→ WHAT YOU NEED TO DO
Reproduce all the material exactly, minus any pictures it holds.

## start DATA EXTRACT

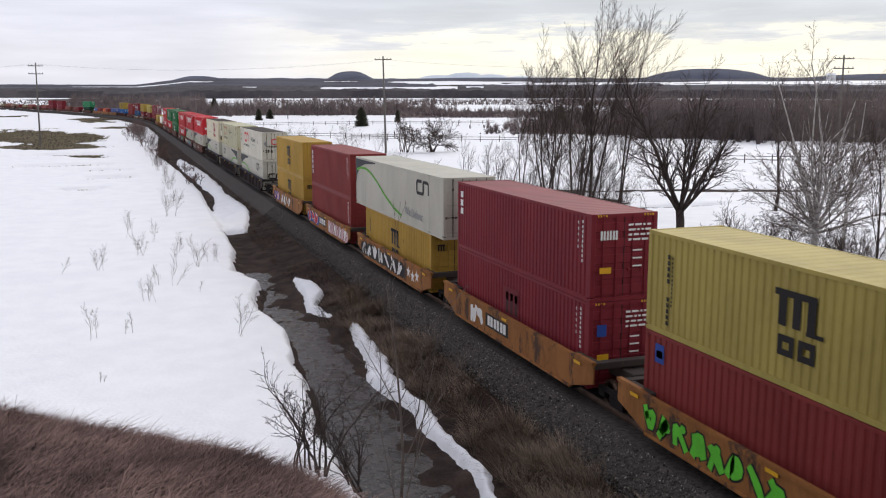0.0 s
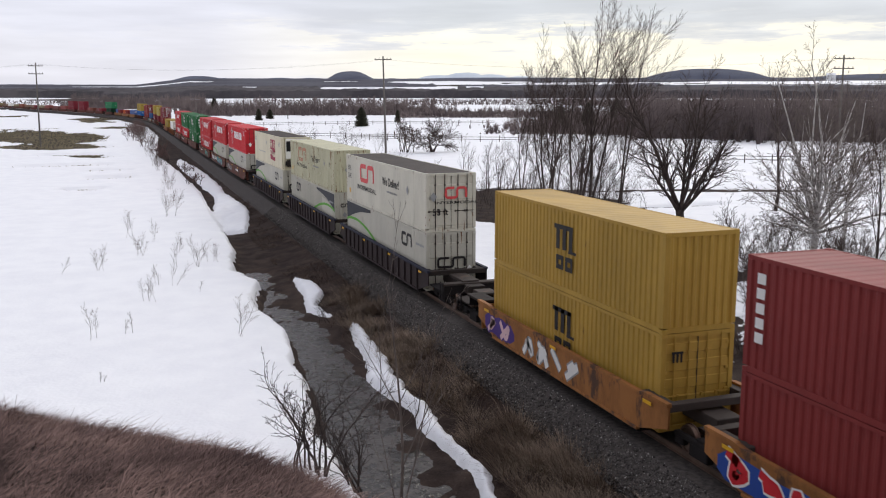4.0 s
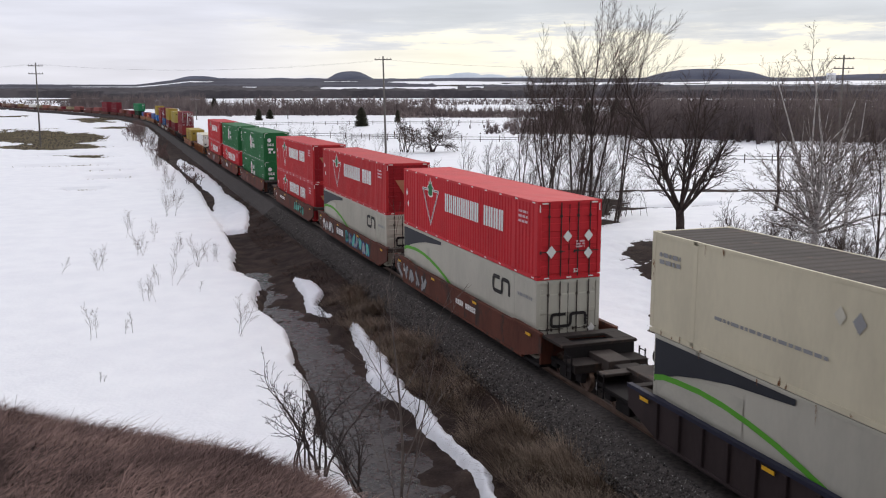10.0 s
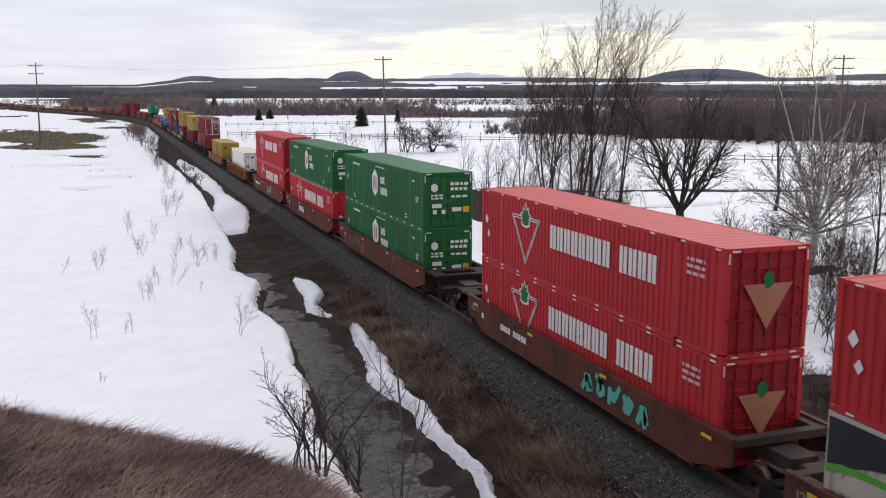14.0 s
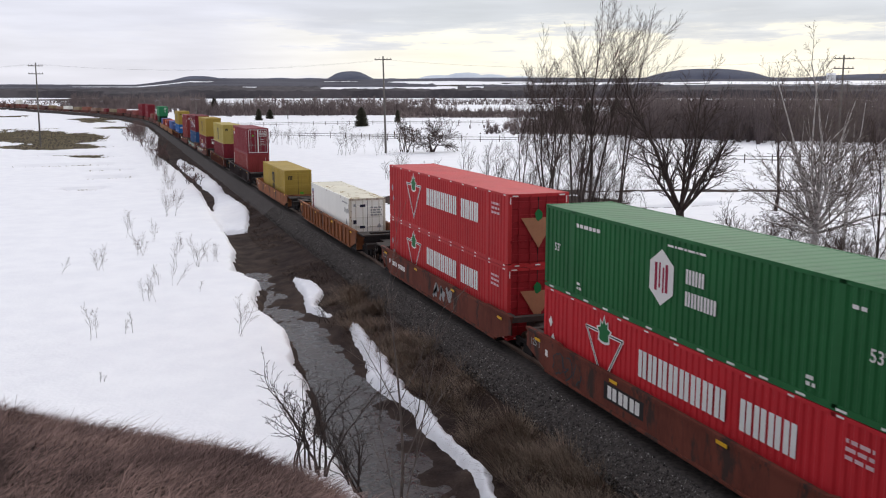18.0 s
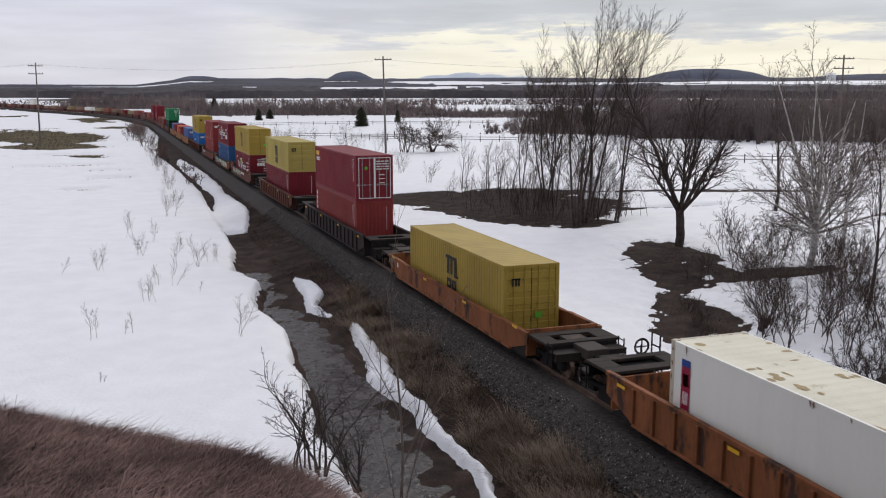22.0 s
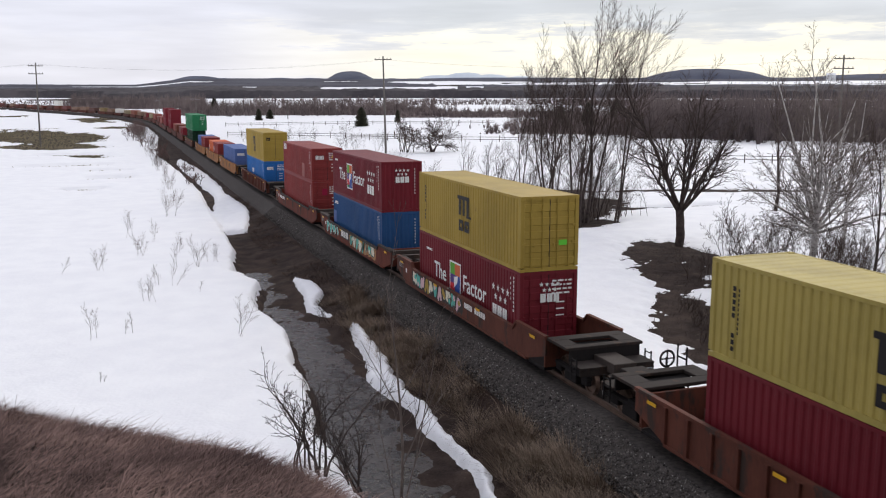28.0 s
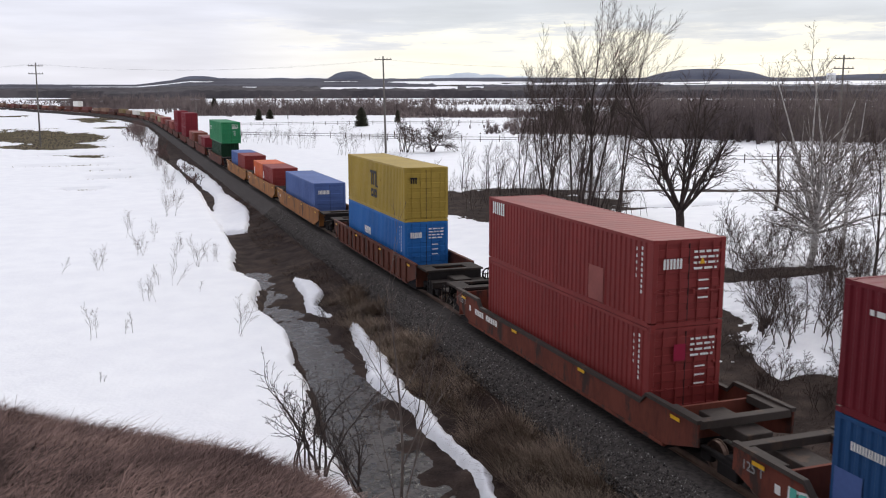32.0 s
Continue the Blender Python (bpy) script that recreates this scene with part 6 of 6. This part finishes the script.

## end DATA EXTRACT

→ SOLUTION TO THIS TASK
0.0 s
4.0 s
10.0 s
14.0 s
18.0 s
22.0 s
28.0 s
32.0 s
Continue the Blender Python (bpy) script that recreates this scene with part 6 of 6. This part finishes the script.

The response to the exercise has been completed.